Outra forte demanda identificada no encontro é por insumos biológicos para a substituição de agrotóxicos. Neste sentido, três das cinco metas do projeto, explicadas pela agrônoma Gisa Garcia, são voltadas à formação técnica para o manejo agroecológico: realização de cursos e oficinas sobre conceitos teóricos e práticas agroecológicas; viagens de intercâmbio para trocas de saberes e a produção de materiais informativos para os agricultores. Também estão previstos seminários temáticos para mobilização de famílias, assim como o estabelecimento do plano de manejo para transição agroecológica das propriedades. Dentro deste último objetivo, já estão marcadas visitas para fazer o diagnóstico e iniciar o preenchimento do plano de manejo de cinco propriedades na localidade de Diamante, em Major Gercino.

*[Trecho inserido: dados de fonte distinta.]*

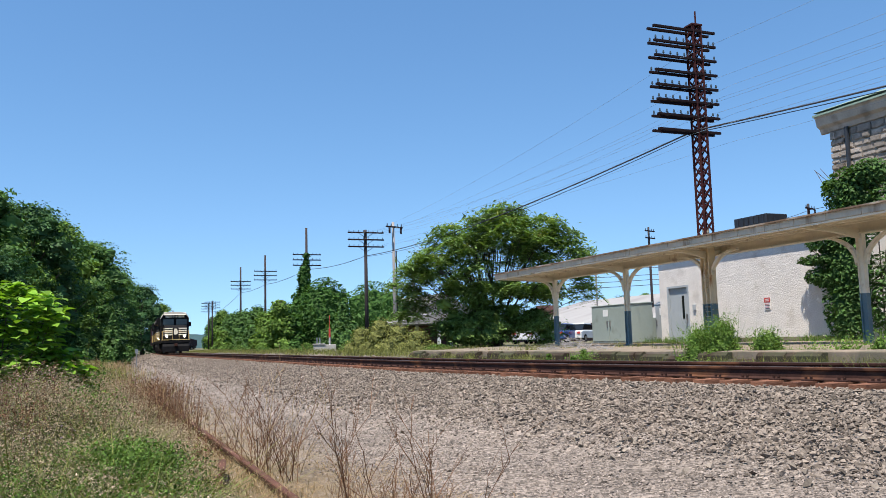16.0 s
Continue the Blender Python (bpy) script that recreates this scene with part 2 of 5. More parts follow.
LIP = mat("rusted_gutter", (0.150, 0.101, 0.070), 0.85, vary=0.3, scale=2, stain=(0.317, 0.264, 0.211), stain_at=0.55)
# cream toned down: the shade under the canopy is put into this colour
SOFFIT = mat("shaded_soffit_paint", (0.52, 0.47, 0.39), 0.7, vary=0.08, scale=2, stain=(0.440, 0.370, 0.264), stain_at=0.66)
ROOFING = mat("roofing", (0.220, 0.211, 0.202), 0.9, vary=0.2, scale=1)
TOWER_RUST = mat("oxide_red_steel", (0.042, 0.0106, 0.0114), 0.85, vary=0.35, scale=2, stain=(0.075, 0.025, 0.0176), stain_at=0.62, spec=0.2)
ARM_DARK = mat("weathered_arm_timber", (0.0106, 0.0053, 0.0070), 0.9, vary=0.3, scale=3, spec=0.15)
POLE_WOOD = mat("creosoted_pole", (0.042, 0.034, 0.034), 0.9, vary=0.3, scale=2, stretch=(4, 4, 0.3), bump=0.006)
POLE_GREY = mat("silvered_pole", (0.264, 0.246, 0.238), 0.85, vary=0.2, scale=2, stretch=(4, 4, 0.3))
INSUL = mat("insulator_glass", (0.040, 0.053, 0.062), 0.15, vary=0.1)
WIRE = mat("black_cable", (0.0158, 0.0158, 0.0194), 0.6, vary=0.1)
WIRE_THIN = mat("copper_wire", (0.141, 0.176, 0.202), 0.6, vary=0.1)
CABINET = mat("grey_green_enamel", (0.264, 0.304, 0.277), 0.45, vary=0.06, scale=1.2, stain=(0.194, 0.220, 0.194), stain_at=0.68)
DOOR_PAINT = mat("grey_door_paint", (0.317, 0.343, 0.361), 0.5, vary=0.06, scale=2)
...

Ex-fumicultores também participaram da reunião, como Ernande Stolarczk, que participa do Grupo Associada da Rede Ecovida de Agroecologia (Nova Trento) e Geovane Cognacco, que estimulou o pai a trocar o cultivo de quase 200 mil pés de fumo pela produção de alimentos em Leoberto Leal e hoje planta uva orgânica. Seu pai, Gilmar Cognacco, realiza semanalmente uma feira agroecológica em Brusque, além de fornecer produtos para o Box 721 da Ceasa. A presença de ambos foi importante para reforçar a viabilidade das alternativas à cultura do tabaco, além de aportar conhecimentos sobre o manejo agroecológico das propriedades. Como afirmou o coordenador do Cepagro, Charles Lamb: “Não tem mais mistério sobre a agroecologia. Mas não é uma solução milagrosa, que acontece de uma hora pra outra”, ressaltando que o processo de transição sempre é gradual, podendo levar de três a cinco anos.